Instructions for the task:
Write the data out again exactly, dropping any images it holds.

Recorded data:
⁂
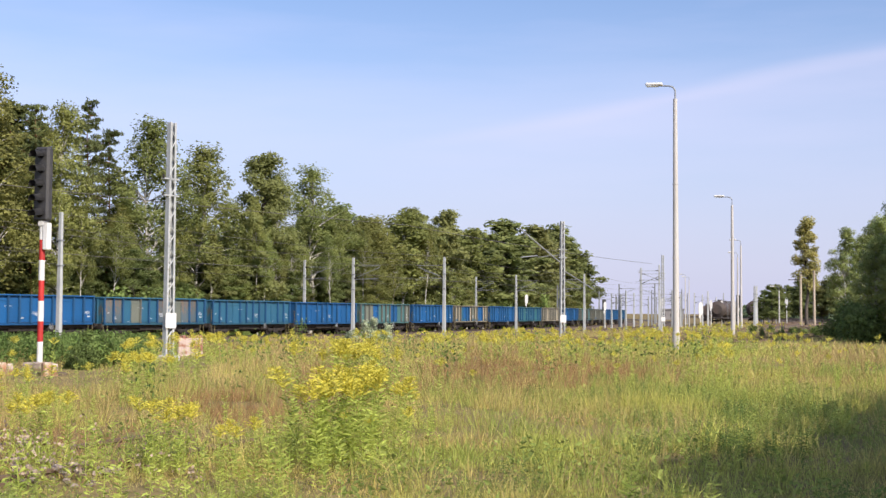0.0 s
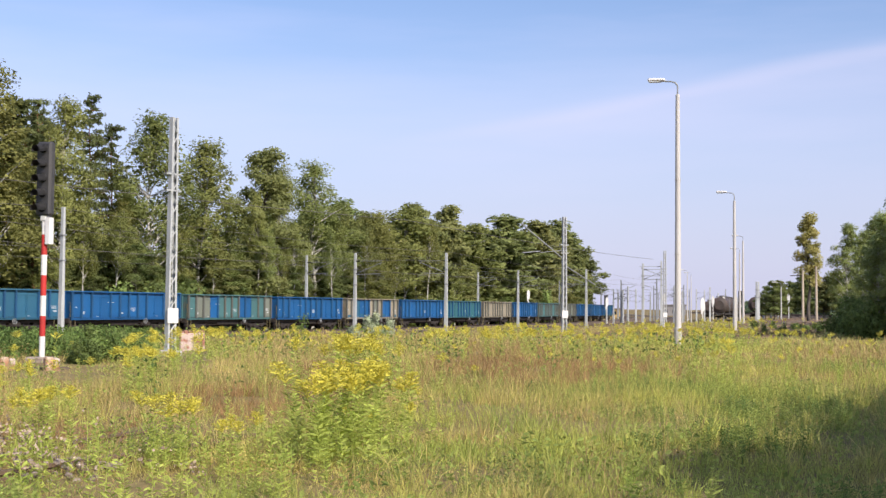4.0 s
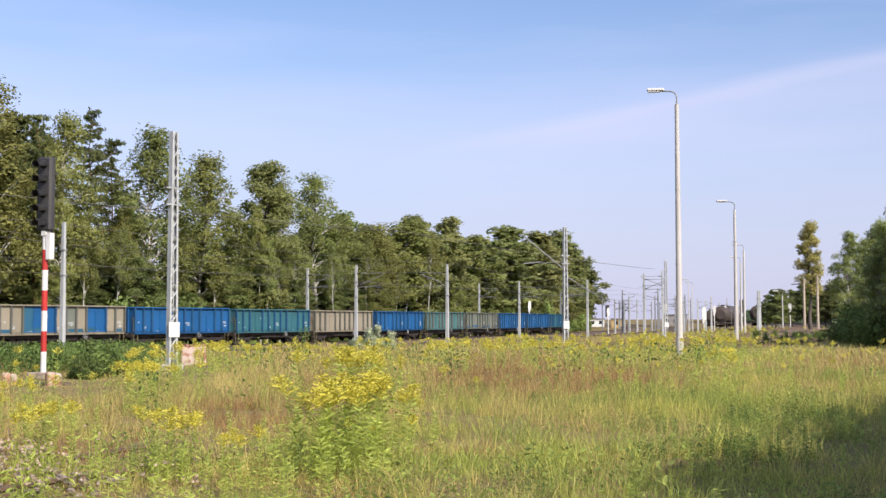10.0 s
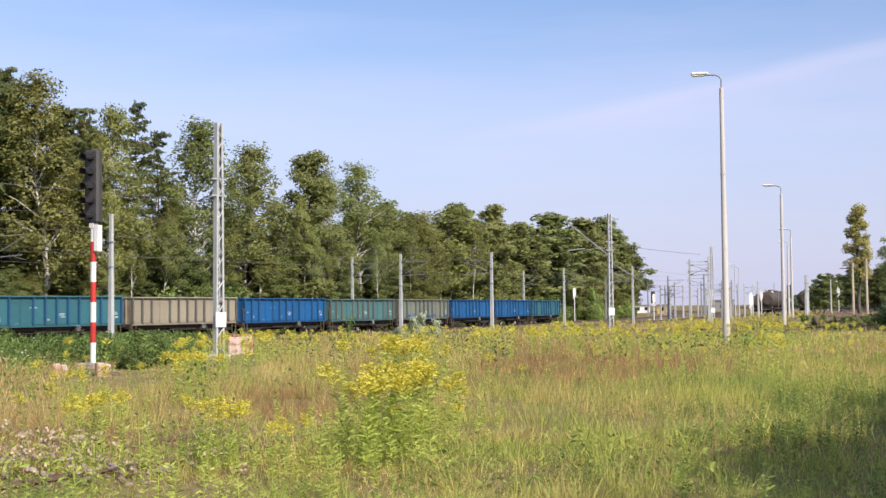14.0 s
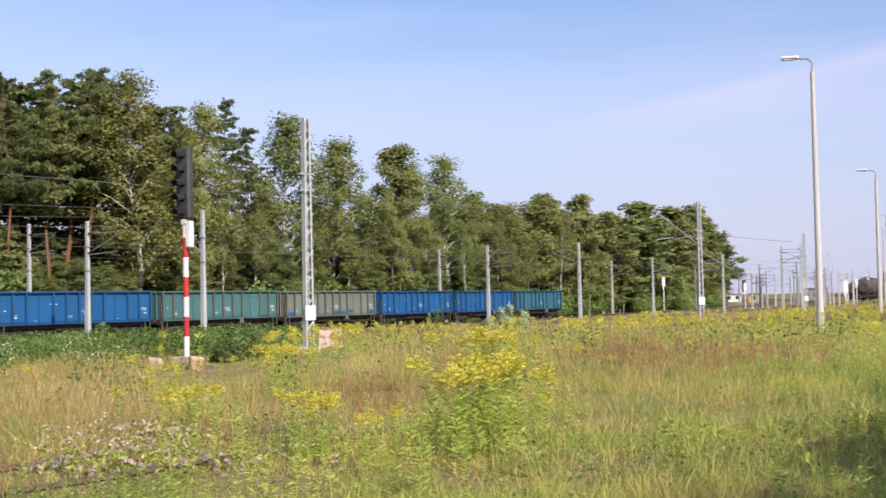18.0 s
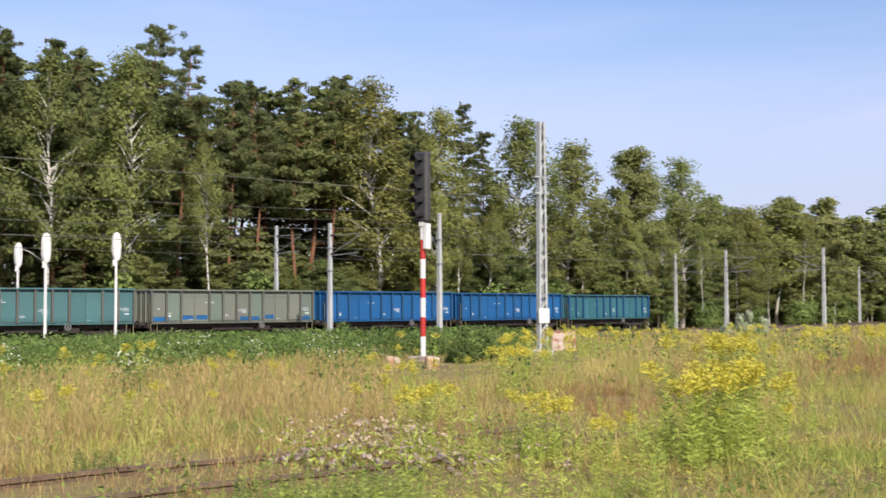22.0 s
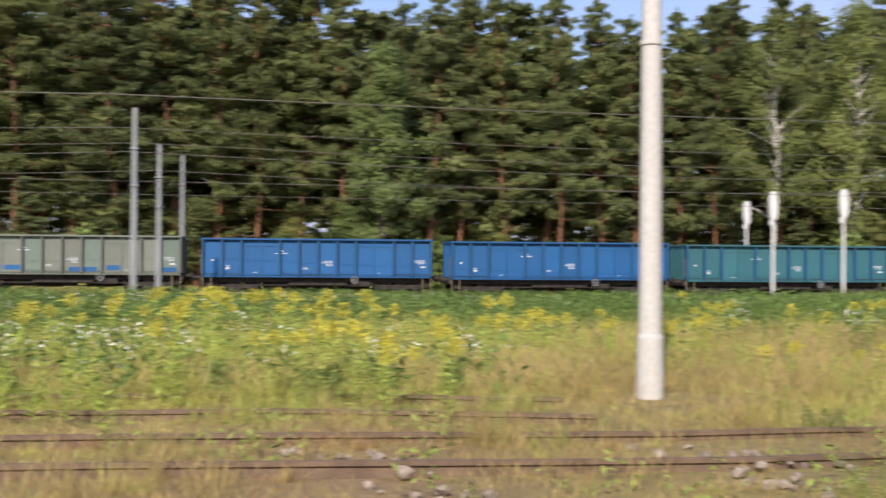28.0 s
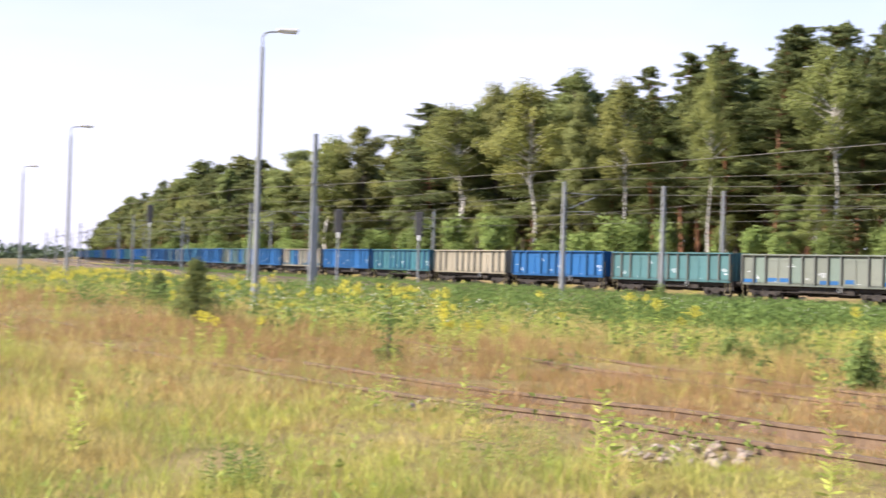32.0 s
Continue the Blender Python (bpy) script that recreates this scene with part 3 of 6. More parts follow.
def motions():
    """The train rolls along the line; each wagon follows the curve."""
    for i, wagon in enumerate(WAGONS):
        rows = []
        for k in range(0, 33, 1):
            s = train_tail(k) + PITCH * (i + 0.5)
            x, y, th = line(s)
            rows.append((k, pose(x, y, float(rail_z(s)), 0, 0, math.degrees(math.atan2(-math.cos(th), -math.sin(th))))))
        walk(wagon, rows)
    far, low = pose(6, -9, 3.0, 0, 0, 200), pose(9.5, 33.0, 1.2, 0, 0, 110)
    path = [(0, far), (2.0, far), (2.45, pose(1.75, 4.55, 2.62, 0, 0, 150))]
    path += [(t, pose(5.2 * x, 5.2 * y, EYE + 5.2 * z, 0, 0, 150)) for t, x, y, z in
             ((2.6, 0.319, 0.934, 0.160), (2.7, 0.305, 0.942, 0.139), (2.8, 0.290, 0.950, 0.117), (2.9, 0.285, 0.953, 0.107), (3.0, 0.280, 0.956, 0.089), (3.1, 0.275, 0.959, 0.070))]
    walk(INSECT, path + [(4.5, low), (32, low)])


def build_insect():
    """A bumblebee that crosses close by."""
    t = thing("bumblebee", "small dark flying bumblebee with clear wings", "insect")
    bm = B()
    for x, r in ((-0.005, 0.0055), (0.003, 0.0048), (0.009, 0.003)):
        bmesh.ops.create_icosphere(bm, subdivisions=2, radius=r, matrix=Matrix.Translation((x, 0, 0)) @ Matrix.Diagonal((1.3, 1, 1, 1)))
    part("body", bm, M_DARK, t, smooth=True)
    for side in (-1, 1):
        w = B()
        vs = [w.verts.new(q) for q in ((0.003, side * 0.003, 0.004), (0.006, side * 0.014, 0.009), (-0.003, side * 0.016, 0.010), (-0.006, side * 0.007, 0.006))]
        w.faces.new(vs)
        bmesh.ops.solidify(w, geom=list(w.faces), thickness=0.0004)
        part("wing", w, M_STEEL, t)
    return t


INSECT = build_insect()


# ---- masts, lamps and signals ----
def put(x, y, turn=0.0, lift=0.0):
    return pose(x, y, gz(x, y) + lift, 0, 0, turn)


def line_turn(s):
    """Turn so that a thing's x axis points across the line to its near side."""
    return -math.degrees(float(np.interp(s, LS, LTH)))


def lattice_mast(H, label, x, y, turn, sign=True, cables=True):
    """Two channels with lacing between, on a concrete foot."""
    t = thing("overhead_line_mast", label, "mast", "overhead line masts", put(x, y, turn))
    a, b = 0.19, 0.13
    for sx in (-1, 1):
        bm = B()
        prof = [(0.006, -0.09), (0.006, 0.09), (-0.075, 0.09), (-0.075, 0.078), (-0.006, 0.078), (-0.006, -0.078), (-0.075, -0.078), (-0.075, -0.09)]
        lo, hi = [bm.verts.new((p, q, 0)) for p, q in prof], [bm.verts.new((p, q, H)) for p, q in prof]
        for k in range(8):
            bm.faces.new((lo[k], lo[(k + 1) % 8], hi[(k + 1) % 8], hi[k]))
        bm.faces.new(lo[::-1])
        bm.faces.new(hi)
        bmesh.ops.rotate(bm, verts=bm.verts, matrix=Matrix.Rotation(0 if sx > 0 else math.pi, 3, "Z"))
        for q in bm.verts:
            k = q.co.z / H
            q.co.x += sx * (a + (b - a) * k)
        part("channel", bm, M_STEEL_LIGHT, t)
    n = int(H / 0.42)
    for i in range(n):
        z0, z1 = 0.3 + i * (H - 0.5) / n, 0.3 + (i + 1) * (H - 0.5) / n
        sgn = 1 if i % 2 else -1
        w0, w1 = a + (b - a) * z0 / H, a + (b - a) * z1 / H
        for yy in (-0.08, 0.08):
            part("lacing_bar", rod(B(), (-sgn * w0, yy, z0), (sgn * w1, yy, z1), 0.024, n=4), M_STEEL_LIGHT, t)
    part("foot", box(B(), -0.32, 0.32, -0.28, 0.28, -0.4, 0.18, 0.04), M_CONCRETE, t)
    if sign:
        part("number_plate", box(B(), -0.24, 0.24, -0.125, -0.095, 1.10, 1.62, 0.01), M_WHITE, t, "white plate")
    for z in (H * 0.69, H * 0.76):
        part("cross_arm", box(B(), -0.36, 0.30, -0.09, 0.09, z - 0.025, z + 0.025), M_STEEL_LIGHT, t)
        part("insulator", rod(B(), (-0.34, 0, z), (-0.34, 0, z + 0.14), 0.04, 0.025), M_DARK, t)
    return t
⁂
Answer to this exercise:
0.0 s
4.0 s
10.0 s
14.0 s
18.0 s
22.0 s
28.0 s
32.0 s
Continue the Blender Python (bpy) script that recreates this scene with part 3 of 6. More parts follow.
def motions():
    """The train rolls along the line; each wagon follows the curve."""
    for i, wagon in enumerate(WAGONS):
        rows = []
        for k in range(0, 33, 1):
            s = train_tail(k) + PITCH * (i + 0.5)
            x, y, th = line(s)
            rows.append((k, pose(x, y, float(rail_z(s)), 0, 0, math.degrees(math.atan2(-math.cos(th), -math.sin(th))))))
        walk(wagon, rows)
    far, low = pose(6, -9, 3.0, 0, 0, 200), pose(9.5, 33.0, 1.2, 0, 0, 110)
    path = [(0, far), (2.0, far), (2.45, pose(1.75, 4.55, 2.62, 0, 0, 150))]
    path += [(t, pose(5.2 * x, 5.2 * y, EYE + 5.2 * z, 0, 0, 150)) for t, x, y, z in
             ((2.6, 0.319, 0.934, 0.160), (2.7, 0.305, 0.942, 0.139), (2.8, 0.290, 0.950, 0.117), (2.9, 0.285, 0.953, 0.107), (3.0, 0.280, 0.956, 0.089), (3.1, 0.275, 0.959, 0.070))]
    walk(INSECT, path + [(4.5, low), (32, low)])


def build_insect():
    """A bumblebee that crosses close by."""
    t = thing("bumblebee", "small dark flying bumblebee with clear wings", "insect")
    bm = B()
    for x, r in ((-0.005, 0.0055), (0.003, 0.0048), (0.009, 0.003)):
        bmesh.ops.create_icosphere(bm, subdivisions=2, radius=r, matrix=Matrix.Translation((x, 0, 0)) @ Matrix.Diagonal((1.3, 1, 1, 1)))
    part("body", bm, M_DARK, t, smooth=True)
    for side in (-1, 1):
        w = B()
        vs = [w.verts.new(q) for q in ((0.003, side * 0.003, 0.004), (0.006, side * 0.014, 0.009), (-0.003, side * 0.016, 0.010), (-0.006, side * 0.007, 0.006))]
        w.faces.new(vs)
        bmesh.ops.solidify(w, geom=list(w.faces), thickness=0.0004)
        part("wing", w, M_STEEL, t)
    return t


INSECT = build_insect()


# ---- masts, lamps and signals ----
def put(x, y, turn=0.0, lift=0.0):
    return pose(x, y, gz(x, y) + lift, 0, 0, turn)


def line_turn(s):
    """Turn so that a thing's x axis points across the line to its near side."""
    return -math.degrees(float(np.interp(s, LS, LTH)))


def lattice_mast(H, label, x, y, turn, sign=True, cables=True):
    """Two channels with lacing between, on a concrete foot."""
    t = thing("overhead_line_mast", label, "mast", "overhead line masts", put(x, y, turn))
    a, b = 0.19, 0.13
    for sx in (-1, 1):
        bm = B()
        prof = [(0.006, -0.09), (0.006, 0.09), (-0.075, 0.09), (-0.075, 0.078), (-0.006, 0.078), (-0.006, -0.078), (-0.075, -0.078), (-0.075, -0.09)]
        lo, hi = [bm.verts.new((p, q, 0)) for p, q in prof], [bm.verts.new((p, q, H)) for p, q in prof]
        for k in range(8):
            bm.faces.new((lo[k], lo[(k + 1) % 8], hi[(k + 1) % 8], hi[k]))
        bm.faces.new(lo[::-1])
        bm.faces.new(hi)
        bmesh.ops.rotate(bm, verts=bm.verts, matrix=Matrix.Rotation(0 if sx > 0 else math.pi, 3, "Z"))
        for q in bm.verts:
            k = q.co.z / H
            q.co.x += sx * (a + (b - a) * k)
        part("channel", bm, M_STEEL_LIGHT, t)
    n = int(H / 0.42)
    for i in range(n):
        z0, z1 = 0.3 + i * (H - 0.5) / n, 0.3 + (i + 1) * (H - 0.5) / n
        sgn = 1 if i % 2 else -1
        w0, w1 = a + (b - a) * z0 / H, a + (b - a) * z1 / H
        for yy in (-0.08, 0.08):
            part("lacing_bar", rod(B(), (-sgn * w0, yy, z0), (sgn * w1, yy, z1), 0.024, n=4), M_STEEL_LIGHT, t)
    part("foot", box(B(), -0.32, 0.32, -0.28, 0.28, -0.4, 0.18, 0.04), M_CONCRETE, t)
    if sign:
        part("number_plate", box(B(), -0.24, 0.24, -0.125, -0.095, 1.10, 1.62, 0.01), M_WHITE, t, "white plate")
    for z in (H * 0.69, H * 0.76):
        part("cross_arm", box(B(), -0.36, 0.30, -0.09, 0.09, z - 0.025, z + 0.025), M_STEEL_LIGHT, t)
        part("insulator", rod(B(), (-0.34, 0, z), (-0.34, 0, z + 0.14), 0.04, 0.025), M_DARK, t)
    return t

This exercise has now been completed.